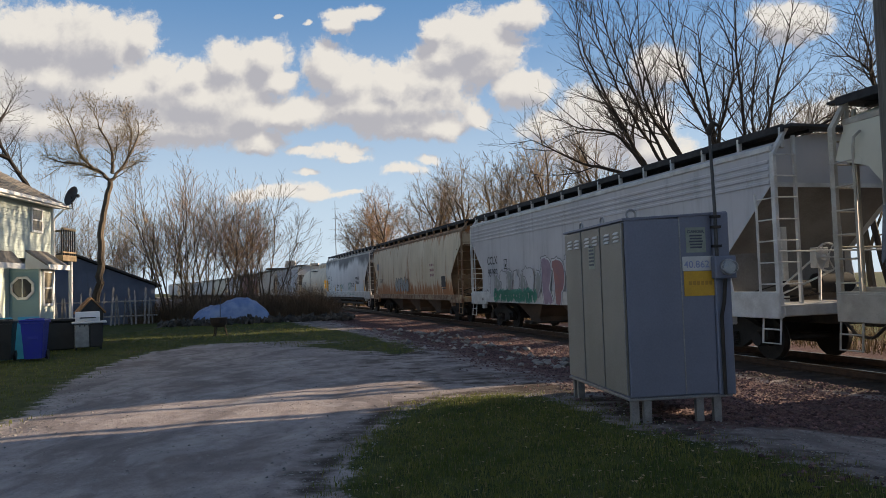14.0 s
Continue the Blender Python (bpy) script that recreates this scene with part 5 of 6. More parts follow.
def make_brush():
    rnd = random.Random(41)
    pts = []
    for _ in range(16000):
        s, o = rnd.uniform(-22, 75), rnd.choice((rnd.uniform(2.9, 4.2), rnd.uniform(3.2, 9.0)))
        x, y, h = track(s, o)
        pts.append((x, y, ground_z(x, y) - 0.02))
    stalks("dry_brush", "tangled dry grass and stalks beyond the track", pts, DRY, rnd, 0.15, 0.8, 0.010, lean=1.5)
    pts = []
    while len(pts) < 32000:
        az, d = rnd.uniform(-27.5, -12.5), 43.5 + 12.5 * rnd.random() ** 1.5
        x, y = d * math.sin(radians(az)), d * math.cos(radians(az))
        if line_off(x, y)[0] > -4.0:
            continue
        low = 0.35 * smooth(-19.5, -26.5, az) + 0.6 * smooth(-15.0, -12.5, az) + 0.5 * noise.noise((x * 0.5, y * 0.5, 5)) + 0.3
        pts.append((x, y, -0.02 - max(0.0, low)))
    stalks("undergrowth", "brown tangled undergrowth below the shrubs", pts, UNDER, rnd, 0.5, 2.3, 0.006, lean=1.1)


make_brush()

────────

◆ PROBLEM DESCRIPTION
Look above for the line containing "Continue the Blender", then transcribe it and all lines after it through the last, exactly and with nothing else.

◆ RESULT FOR THIS EXERCISE
Continue the Blender Python (bpy) script that recreates this scene with part 5 of 6. More parts follow.
def make_brush():
    rnd = random.Random(41)
    pts = []
    for _ in range(16000):
        s, o = rnd.uniform(-22, 75), rnd.choice((rnd.uniform(2.9, 4.2), rnd.uniform(3.2, 9.0)))
        x, y, h = track(s, o)
        pts.append((x, y, ground_z(x, y) - 0.02))
    stalks("dry_brush", "tangled dry grass and stalks beyond the track", pts, DRY, rnd, 0.15, 0.8, 0.010, lean=1.5)
    pts = []
    while len(pts) < 32000:
        az, d = rnd.uniform(-27.5, -12.5), 43.5 + 12.5 * rnd.random() ** 1.5
        x, y = d * math.sin(radians(az)), d * math.cos(radians(az))
        if line_off(x, y)[0] > -4.0:
            continue
        low = 0.35 * smooth(-19.5, -26.5, az) + 0.6 * smooth(-15.0, -12.5, az) + 0.5 * noise.noise((x * 0.5, y * 0.5, 5)) + 0.3
        pts.append((x, y, -0.02 - max(0.0, low)))
    stalks("undergrowth", "brown tangled undergrowth below the shrubs", pts, UNDER, rnd, 0.5, 2.3, 0.006, lean=1.1)


make_brush()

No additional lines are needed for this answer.